This collection—as well as being very, very good—felt like a quietly but clearly articulated rebuke to the Instagram-serving move towards piled-on pseudo-rococo maximalism in contemporary fashion. For Spring, Alessandro Dell’Acqua—no stranger to a whimsical decorative flourish—turned the froufrou very nearly down to zero, presenting a series of color stories: black, nude, orange-to-pink, burgundy, and then a bit of a mix dominated by green. Along the way he proposed a range of couture-ish shapes in technical fabrics countered by a series of casual/streetwear shapes in noble fabrics: Interestingly, it was sometimes hard to register where one became the other. There was nary a sneaker in sight—just traditional bunion-revealing plexiglass heels.
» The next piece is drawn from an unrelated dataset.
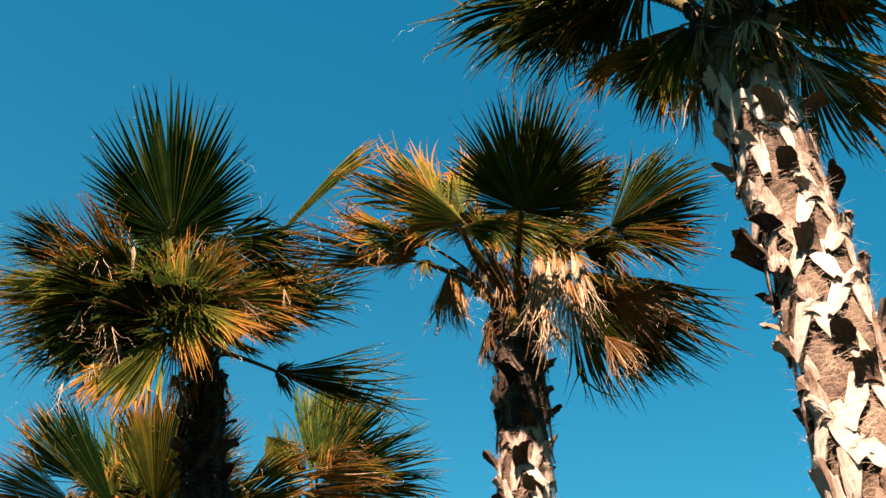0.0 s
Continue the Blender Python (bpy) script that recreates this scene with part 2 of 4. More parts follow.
def boot_mesh(seed, stub=True, strap=BOOT):
    """A cut leaf base: two flat straps that cross the neighbours' below, and above them the cut stub, standing off the trunk."""
    rng = random.Random(seed)
    verts, faces = [], []
    radius, salt = 0.2, rng.uniform(0, 50)
    for sgn in (-1, 1)[: rng.choice((1, 2, 2, 2))]:
        reach, drop = rng.uniform(0.05, 0.11), rng.uniform(0.18, 0.26)
        half = rng.uniform(0.034, 0.046)
        lift, peel = rng.uniform(0.004, 0.022), rng.choice((0, 0, 0.008, 0.02, -0.015))
        rows, n = [], 8
        for i in range(n):
            s = i / (n - 1)
            cx = sgn * (0.022 + reach * s ** 1.1) + 0.008 * noise.noise(Vector((s * 4, salt, sgn)))
            z = 0.05 - drop * s
            w = half * (1.0 - 0.55 * s ** 3) * (1 + 0.22 * noise.noise(Vector((s * 7, salt, 3 + sgn))))
            pts = []
            for j, u in enumerate((-1, -0.4, 0.4, 1)):
                x = cx + u * w
                jag = rng.uniform(-0.02, 0.012) if i == n - 1 else 0
                pts.append((x, lift + 0.004 * (1 - u * u) + peel * s * s + 0.006 * noise.noise(Vector((x * 30, salt, z * 12))), z + 0.3 * sgn * u * w + jag))
            rows.append((pts, 0.009))
        slab(verts, faces, rows, radius)
    length = rng.uniform(0.06, 0.12)
    flare = rng.uniform(0.05, 0.13) if stub else rng.uniform(0.0, 0.02)
    if (seed // 3) % 2:
        flare *= 0.4
    wide, end = rng.uniform(0.042, 0.054), rng.uniform(0.030, 0.044)
    lean, cut, hollow = rng.uniform(-0.05, 0.05), rng.uniform(-0.7, 0.7), rng.uniform(-0.6, 0.6)
    rows, n, cols = [], 8, 9
    for i in range(n):
        s = i / (n - 1)
        w = wide + (end - wide) * s
        pts = []
        for j in range(cols):
            u = j / (cols - 1) * 2 - 1
            x = u * w * (1 + 0.14 * noise.noise(Vector((u, salt, 5 * s)))) + lean * s * s
            z = length * s + cut * u * w * s - 0.03 * u * u * (1 - s)
            if i == n - 1:
                z += rng.uniform(-0.016, 0.010)
            elif i == n - 2:
                z += rng.uniform(-0.005, 0.005)
            y = 0.020 + flare * s ** 1.5 - hollow * 0.035 * u * u * s + 0.008 * (1 - u * u) + 0.013 * noise.noise(Vector((x * 26, salt, z * 12))) + rng.uniform(-0.0015, 0.0015)
            pts.append((x, y, z))
        rows.append((pts, 0.032 - 0.006 * s))
    flat = len(faces)
    slab(verts, faces, rows, radius)
    me = mesh_of("boot", verts, faces, strap)
    me.materials.append(SHADED if strap is SHADED else STUB)
    if stub:
        pale = (seed // 3) % 2
        # Inner faces and ends always get the deepened colour, outer ones in half the stubs.
        inner = [1 if j % 2 or k >= 2 * (cols - 1) or not pale else 0 for i in range(n - 1) for k, j in enumerate(range(2 * cols))]
        me.polygons.foreach_set("material_index", [0] * flat + inner + [1] * (len(faces) - flat - len(inner)))
    return me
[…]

The same shapes returned as the colors shifted; a full-hemmed trapeze dress, a split pencil skirt with a lower hem at the back, a wide-cut long jacket over fitted skirts of various lengths, a sort-of technical miniskirt with a drawstring waist. There was also a zippered jacket with a long yoke behind and a zippered open cutaway crescent across the shoulder, and a fitted, softly ruched minidress with an open back and big birthday-present bow at the small of the back. What looked like ostrich skin was artificial and technically coated. What looked like high-quality nylon was treated silk voile. These were pieces that defied first-look assumptions.
The most consistent hint of froufrou here were the (faux) ostrich feather pieces. But those feathers were really just frames, skeleton-like outlines worn over simple cotton jersey slip dresses, fossils of froufrou. Similarly, the spaghetti-strapped sheaths of hand-fixed diamond-gridded sequins were worn over simple cotton vest dresses. The one Swarovski piece was, again, a skeleton: this time of an oversize T-shirt with no fabric to flesh it out. Through its ribs was revealed an armless blouse of shine-coated chiffon and a fitted skirt made from a spongy fabric most commonly used for bra cups, but utilized widely in this collection for almost everything (bags especially). This was a frankly adult collection, secure and self-possessed in both its erotic implication and its sly, wry rejection of complication for the sake of it.